Panneaux solaires, compteurs digitaux… Faut-il toujours croire les politiques?
Pas toujours. Pour la première fois, un tribunal vient de reconnaître qu’un ministre en fonction a trompé l’opinion.
C’est un peu comme dans un conte de fées. Il suffit de placer des panneaux solaires pour voir son compteur électrique tourner à l’envers et, dès lors, sa facture d’énergie réduite. Convaincu de la justesse de son idée, Bart Tommelein, alors ministre en charge de l’Energie, prend son bâton de pèlerin et multiplie les promesses. Lorsque fin 2018, ce dernier troque son portefeuille ministériel contre l’écharpe maïorale d’Ostende, la Limbourgeoise Lydia Peeters prend la relève. Séduits, des milliers de particuliers couvrent leurs toitures de panneaux solaires, piochant si nécessaire dans leurs économies pour en financer le placement.
Emportés par leur enthousiasme, tous deux ont ignoré les mises en garde du Conseil d’Etat ainsi que celles, pourtant réitérées, du régulateur flamand de l’énergie (VREG). Le compteur digital pointait en effet à l’horizon avec, dans son sillage, la crainte de perdre au change. Les anciens compteurs effectuent certes en permanence la balance entre électricité consommée et électricité produite mais contrarient grandement la volonté du gouvernement flamand d’inciter le consommateur producteur à consommer directement l’énergie produite plutôt que de l’injecter dans le réseau. D’où la mise en place progressive de compteurs numériques qui, mesurant les flux entrants et sortants, permettent une double facturation considérée par le consommateur comme moins avantageuse. Les élections de 2019 approchant, le gouvernement flamand décide que les personnes qui installeront des panneaux solaires jusqu’en 2020 inclus bénéficieront encore pendant 15 ans des avantages du compteur inversé, même si elles possèdent déjà un compteur digital. Près de 140.000 installations sont placées en 2020. Un record. Quinze jours plus tard, la Cour constitutionnelle annule ce règlement qui porte indéniablement les traces de la précipitation dans laquelle il a été conçu. Tous les consommateurs ne sont pas traités d’identique manière et, en la circonstance, le gouvernement flamand a manifestement outrepassé les règles répartitrices de compétences, empiétant à la fois sur celles du fédéral et sur celles du régulateur.

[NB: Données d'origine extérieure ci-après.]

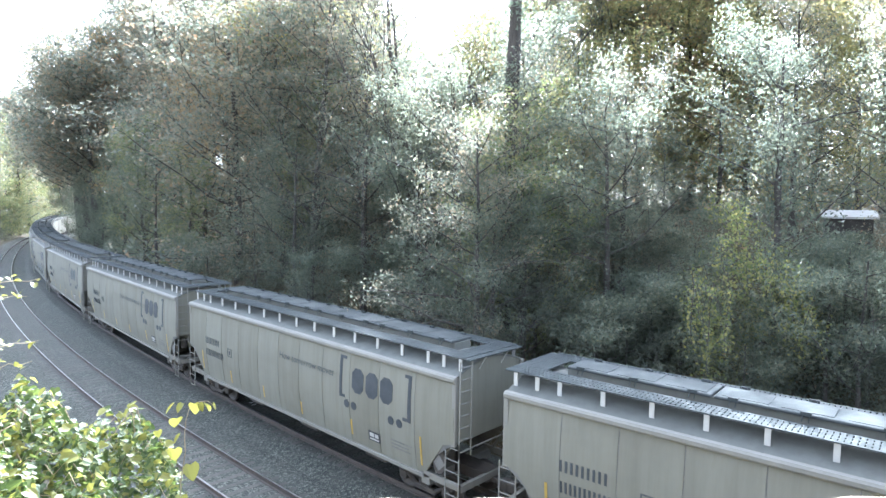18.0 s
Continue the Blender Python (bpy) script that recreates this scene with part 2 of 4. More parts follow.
# ---- the line: a long right-hand bend, two tracks ----
X0, Y0, PHI0 = 5.251, 13.973, 2.4351
KNOTS = (0, 40, 75, 105, 140, 165, 200, 250)
BENDS = (0.00367, 0.00296, 0.0023, 0.0012, 0.0018, 0.008, 0.010, 0.0)
SPACING = 4.347
U0, U1, STEP = -290.0, 420.0, 0.5
_u = np.arange(U0, U1 + STEP, STEP)
_k = np.where(_u < -40, 0.0, np.interp(_u, KNOTS, BENDS))
_c = np.concatenate([[0], np.cumsum((_k[1:] + _k[:-1]) / 2 * STEP)])
_i0 = int(round(-U0 / STEP))
_ph = PHI0 - (_c - _c[_i0])
_x = np.concatenate([[0], np.cumsum((np.cos(_ph[1:]) + np.cos(_ph[:-1])) / 2 * STEP)])
_y = np.concatenate([[0], np.cumsum((np.sin(_ph[1:]) + np.sin(_ph[:-1])) / 2 * STEP)])
_x, _y = _x - _x[_i0] + X0, _y - _y[_i0] + Y0


def line(u, w=0.0):
    """The place u metres up the line, w metres to the camera's side of the main track."""
    h = np.interp(u, _u, _ph)
    return Vector((np.interp(u, _u, _x) - math.sin(h) * w, np.interp(u, _u, _y) + math.cos(h) * w, 0))


def climb(u):
    """The main track lies a little higher up the bend."""
    return float(np.interp(u, (4, 12, 26, 45), (0, 0.04, 0.12, 0.17)))


def heading(u):
    return float(np.interp(u, _u, _ph))


def off_line(px, py):
    """For arrays of places: u up the line and w off it."""
    d2 = (np.asarray(px)[:, None] - _x[None, ::4]) ** 2 + (np.asarray(py)[:, None] - _y[None, ::4]) ** 2
    i = d2.argmin(1) * 4
    w = -(px - _x[i]) * np.sin(_ph[i]) + (py - _y[i]) * np.cos(_ph[i])
    return _u[i], w


def sm(a, b, v):
    t = np.clip((v - a) / (b - a), 0, 1)
    return t * t * (3 - 2 * t)


def height(px, py):
    """The lie of the land."""
    px, py = np.atleast_1d(np.asarray(px, float)), np.atleast_1d(np.asarray(py, float))
    u, w = off_line(px, py)
    z = np.full(px.shape, -0.62)
    hill = np.clip(-w - 4.2, 0, None)
    z += (8.5 * sm(0, 16, hill) + 7.0 * (0.45 + 0.55 * sm(6, 40, u)) * sm(10, 55, hill)) * (1 + 0.55 * sm(15, 70, u)) + 0.35 * np.sin(px * 0.31 + 1) * np.sin(py * 0.27) * sm(1, 6, hill)
    near = np.clip(w - 8.3, 0, None)
    z += 1.6 * sm(0, 7, near) + 2.5 * sm(6, 40, near)
    bank = sm(-0.6, -2.4, px) * sm(9.5, 3.2, py) * sm(1.5, 4.5, w - 6.5)
    z += 5.4 * bank
    return z


def build_ground():
    ax = np.concatenate([[-3000, -1500, -800, -450, -300], np.arange(-230, -60, 5.0), np.arange(-60, 50, 1.6), np.arange(50, 140, 6.0), [180, 300, 600, 1500, 3000]])
    ay = np.concatenate([[-3000, -1500, -600, -250, -120], np.arange(-80, -12, 6.0), np.arange(-12, 60, 1.6), np.arange(60, 260, 5.0), [300, 450, 800, 1500, 3000]])
    gx, gy = np.meshgrid(ax, ay)
    z = np.concatenate([height(a, b) for a, b in zip(gx, gy)])
    n, m = len(ax), len(ay)
    verts = list(zip(gx.ravel().tolist(), gy.ravel().tolist(), z.tolist()))
    faces = [(j * n + i, j * n + i + 1, (j + 1) * n + i + 1, (j + 1) * n + i) for j in range(m - 1) for i in range(n - 1)]
    ob = from_arrays("ground", verts, faces, SOIL, smooth=True)
    tagged(ob, "sloping woodland ground covered in brown leaf litter", "ground", kind="structure")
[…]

Plus de 100.000 propriétaires de compteurs digitaux sont directement touchés.
Promesses non tenues
Plus de 100.000 propriétaires de compteurs digitaux sont directement touchés. “Sous la législature précédente, des promesses ont été faites mais n’ont pu être tenues”, est bien forcée de reconnaître Zuhal Demir, la nouvelle ministre en charge de l’Energie qui, pour calmer l’indignation grandissante, octroie à ces derniers une compensation financière directe. Les autres, au nombre d’un demi-million, recevront une offre de compensation lorsqu’ils changeront de compteur. Pas vraiment satisfaits, des milliers de propriétaires se tournent vers la justice qui vient de leur donner raison. Dans leur communication, estime le tribunal de première instance de Bruxelles, Bart Tommelein et Lydia Peeters auraient dû préciser que d’autres instances (en l’occurrence la Cour constitutionnelle) devaient encore marquer leur accord. Une victoire morale, indubitablement, mais sans plus dans le mesure où le tribunal ne leur a accordé aucune indemnité financière.